On appeal, the Florida Supreme Court ruled in Harris’ favor. In finding that Officer Wheetly lacked probable cause to search Harris’ trunk, the court indicated that “when a dog alerts, the fact that the dog has been trained and certified is simply not enough to establish probable cause.” Instead, the court stated that the government needed to present more extensive evidence of the dog’s capabilities:
“[T]he State must present …. the dog’s training and certification records, an explanation of the meaning of the particular training and certification, field performance records (including any unverified alerts), and evidence concerning the experience and training of the officer handling the dog, as well as any other objective evidence known to the officer about the dog’s reliability.”
The U.S. Supreme Court ruled unanimously that the stringent requirements for demonstrating the canine’s capabilities established by the Florida Supreme Court are not required by the Constitution. Justice Kagan, writing for the Court, pointed out that prior cases of the Court have made it clear that probable cause is a concept that requires reliance on an “all-things-considered,” totality of the circumstances approach. It does not lend itself to “rigid rules, bright-line tests, and mechanistic inquires” of the sort adopted by the Florida Supreme Court.
So what kind of evidence does the government need to present to establish that a drug dog is reliable enough that its alerts will establish probable cause to search or obtain a search warrant? The Court was especially concerned about the Florida Supreme Court’s emphasis on a trained dog’s record in the field. For one thing, how could a newly trained dog pass a “good-record-in-the-field” test? In addition, how could the in-the-field experience demonstrate that a dog was frequently failing to detect the presence of contraband? Seldom would a dog’s handlers become aware that a dog had failed to alert when drugs had been present. On the other hand, an alert that fails to reveal drugs is not necessarily a false hit. “The dog may have detected substances that were too well hidden or present in quantities too small for the officer to locate.”
Rather, the strongest evidence of competence comes from “controlled testing environments.” Justice Kagan indicated that
“evidence of a dog’s satisfactory performance in a certification or training program can itself provide sufficient reason to trust his alert. If a bona fide organization has certified a dog after testing his reliability in a controlled setting, a court can presume (subject to any conflicting evidence offered) that the dog’s alert provides probable cause to search. The same is true, even in the absence of formal certification, if the dog has recently and successfully completed a training program that evaluated his proficiency in locating drugs.”

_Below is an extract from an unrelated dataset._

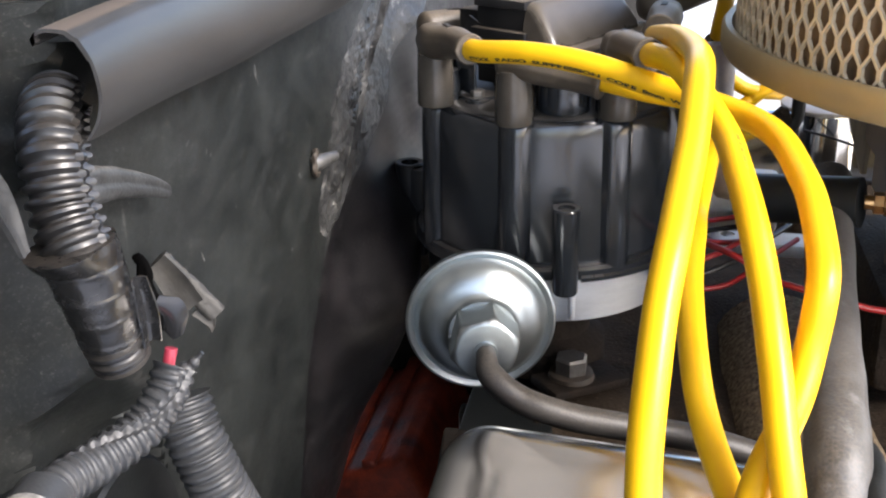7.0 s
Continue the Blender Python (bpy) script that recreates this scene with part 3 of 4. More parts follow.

Two things are noteworthy about this language. First, the Court has made it clear that while drug training of a dog by some outside entity that certifies the dog’s competence is highly probative of the dog’s capabilities, it is not the only way to prove those capabilities. A department could have its own training program. In either instance, proof needs to be presented that the dog has demonstrated its capabilities, almost certainly in controlled testing.
The second aspect of the quote above that is noteworthy is the Court’s use of the word “presume.” In the law, a presumption is what lawyers call a burden-shifting device. It means that where Fact A is in question, proof of Fact B is sufficient to prove Fact A and shifts the burden to the other party to disprove Fact A. Fact A in the drug sniff cases is whether the dog is sufficiently reliable that its alerts establish probable cause to search. Fact B is proof that the dog has demonstrated its competence through training and a series of controlled tests.

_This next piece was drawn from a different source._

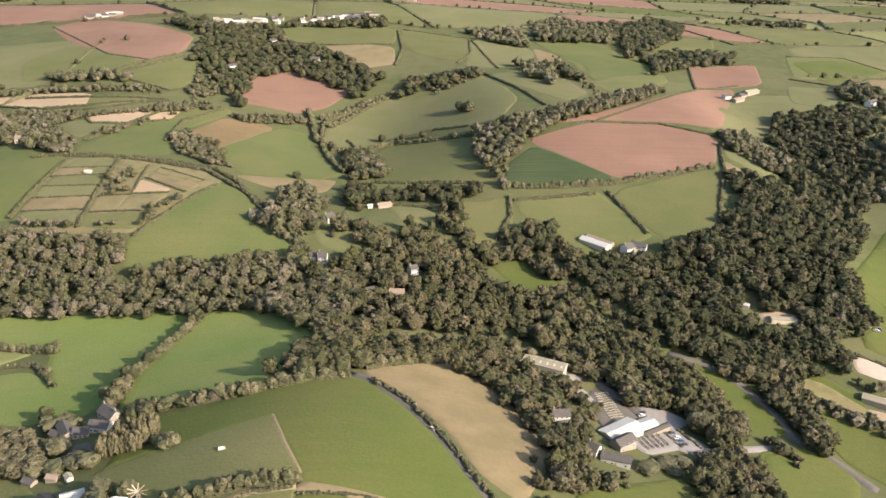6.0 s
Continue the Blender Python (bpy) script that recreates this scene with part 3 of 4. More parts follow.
building("shed", "small white shed by the meadow", 154.2, 644.9, 157.6, 645.3, 4, 2.3, 1.0, "whitewall", "whiteroof", 0, 0)
building("barn", "long white-roofed livestock shed on the pasture", 329.1, 599.3, 346.5, 580.5, 9, 3.2, 1.8, "creamwall", "whiteroof", 0, 0, 8)
building("barn", "lean-to shed with weathered brown roof", 334.5, 604.3, 350.6, 586.1, 5, 2.4, 1.0, "wood", "rustroof", 0, 0)
building("house", "white farmhouse with slate roof and gables", 357.7, 577.7, 364.9, 582.1, 8, 5.0, 2.6, "whitewall", "slate", 1)
building("house", "white farm cottage with grey roof", 365.5, 585.3, 376.3, 580.0, 7, 4.4, 2.4, "whitewall", "slate", 1, 4)
building("shed", "small white outbuilding in the farmyard", 366.0, 577.4, 369.6, 577.3, 4, 2.6, 1.2, "whitewall", "paleroof", 0, 0)
# garden centre
building("barn", "long open-sided barn with cream sheet roof", 263.0, 437.5, 287.0, 425.5, 10.5, 4.0, 1.8, "creamwall", "paleroof", 0, 0, 9, 6)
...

Thus, when the prosecution proves that a dog has gone through adequate training successfully, that constitutes sufficient proof that the dog is reliable enough that its alerts constitute probable cause to search and shifts the burden to the defendant to demonstrate that the dog is either not generally reliable or was not reliable in this particular instance. The Court was crystal clear about this:
“If the State has produced proof from controlled settings that a dog performs reliably in detecting drugs, and the defendant has not contested that showing, then the court should find probable cause. If, in contrast, the defendant has challenged the State’s case (by disputing the reliability of the dog overall or of a particular alert), then the court should weigh the competing evidence.”
Thus, the lessons for the law enforcement community are clear. A department may train a dog itself or have an outside partner do the training. Either way, good records should be kept of the dog’s performance in controlled tests. (This case does not establish the actual record of performance that is necessary to demonstrate reliability; that is an issue for future cases).

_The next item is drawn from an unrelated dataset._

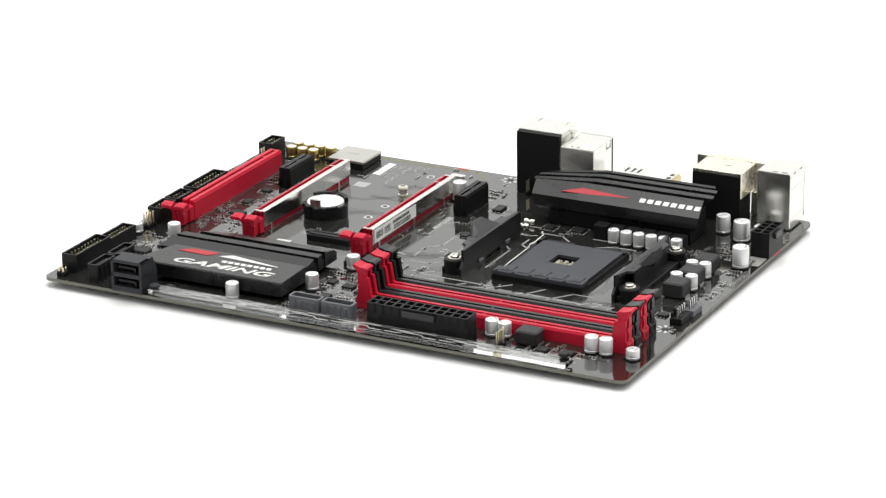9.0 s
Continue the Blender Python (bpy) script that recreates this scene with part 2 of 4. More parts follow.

Although the Court did not specifically say it was necessary, it is unquestionably desirable also to continually retrain a dog and, again, keep good records of what test were done to demonstrate the dog’s continued reliability. In the Harris case, for example, Aldo had received 120 hours of initial training (with a different handler), 40 hours of refresher training a year later with Wheetly, and four hours of weekly training.
Harris is an important case for the law enforcement community. The case makes it clear that the extensive and onerous demonstrations of reliability required by the Florida Supreme Court are not necessary. It is equally clear that the key to winning these cases for the prosecution and police is an ability to demonstrate that a dog has proved itself to be reliable in controlled settings. It seems likely that once a dog has demonstrated this reliability to the satisfaction of local judges, it will be futile for a defense attorney to attack the dog’s alert in a particular case unless the attorney can demonstrate that there was something about that particular case that calls the reliability of the alert into question (such as actions by the dog’s handler that appeared to be prompting the dog to alert).
Disclaimer: The content of the Virginia Police Legal Bulletin does not constitute legal advice, nor does it reflect the opinions or views of the Virginia Police Legal Advisors Committee.